I actually have a Grand Unifying Theory of Modern Mary Sues, which comes down to two principles: 1) audiences don't want to be taken on the exact same journey twice, and 2) modern film executives are more likely to make a new entry with a female protagonist.

It is absolutely true that if you compare, say, the time it takes for Rey in Star Wars to reach certain milestones, she does better than either Luke or Anakin with far less training. However, I also think it is true that if the sequel trilogies had instead been a brand new franchise, the fast speed at which Rey learned force techniques wouldn't actually be much of an issue. So her first confirmation of the Jedi being real and not just stories happened today, and she mastered the Jedi Mind Trick in like an afternoon while chained up? That's not much of an issue if the sequels are all that exists. Maybe being a space wizard is really easy or something? And she beats Kylo Ren in a lightsaber fight with essentially no training? Well, he wanted to capture her not kill her, and he was heavily injured, yadda yadda.

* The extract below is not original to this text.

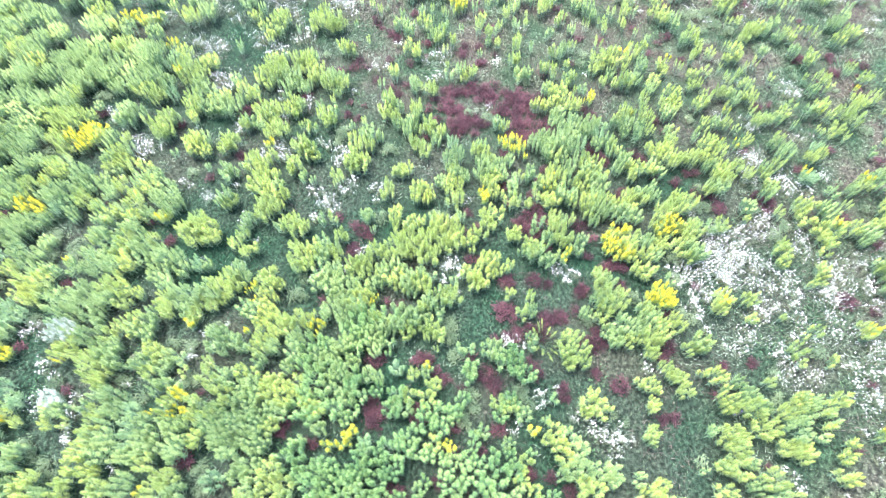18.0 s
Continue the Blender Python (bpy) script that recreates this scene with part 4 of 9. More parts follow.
crowd("green", 15.02, -24.39, 0.15)
crowd("green", 15.32, -21.63, 0.44)
crowd("green", 15.70, -20.60, 0.41)
crowd("green", 20.16, -20.37, 0.68)
crowd("green", 19.70, -18.53, 0.37)
crowd("green", 19.46, -17.28, 0.29)
crowd("green", 17.92, -16.41, 0.58)
crowd("green", 19.77, -10.40, 0.51)
crowd("green", 19.70, -9.63, 0.34)
crowd("green", 16.77, -9.10, 0.29)
crowd("green", 16.83, -8.03, 0.51)
crowd("green", 15.18, -7.42, 0.44)
crowd("green", 20.99, -6.73, 0.35)
crowd("green", 19.02, -6.09, 0.32)
crowd("green", 19.65, -5.95, 0.29)
crowd("green", 19.19, -5.40, 0.47)
crowd("green", 19.11, -4.99, 0.35)
crowd("green", 15.77, -4.90, 0.44)
crowd("green", 17.65, -4.72, 0.43)
crowd("green", 17.66, -3.84, 0.49)
crowd("green", 18.06, -3.64, 0.29)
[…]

I think Ironheart in this movie, as well as characters like Rey in Star Wars or Korra and Avatar, often have the real world background that audiences have already seen how high power scaling can go in the universe, and are eager to get back up there again. It happens with male protagonists as well. I believe Boruto has advanced faster in some regards than his dad Naruto, and Gohan reaches Super Saiyan as a child while his dad had to train his whole life to do it. It just happens in long-running franchises. Audiences don't want to wait 200 episodes for Boruto to naturally reach the same point as his dad.

Gohan reaches Super Saiyan as a child while his dad had to train his whole life to do it.

Well he trained intensively with his dad, one of the few Super Saiyans in the universe, in the hyperbolic time chamber for the sole purpose of also reaching Super Saiyan status. He had also been alluded to have immense power deep inside when he was a child before his dad even went Super Saiyan. Goku on the other hand only really did goofy "training" with Master Roshi and Kami/Mister Popo, and only really made significant progress after training with King Kai and in the gravity chamber, which seemingly didn't take place over that much time, maybe a year, after which he transformed into a Super Saiyan with no guidance available. So I think Goku and Gohan, while they had slightly different arcs, are comparable and Gohan's transformation doesn't invalidate Goku's.

Goten and kid Trunks however are ridiculous with how quickly and effortlessly they managed it, but I think everyone agrees on that.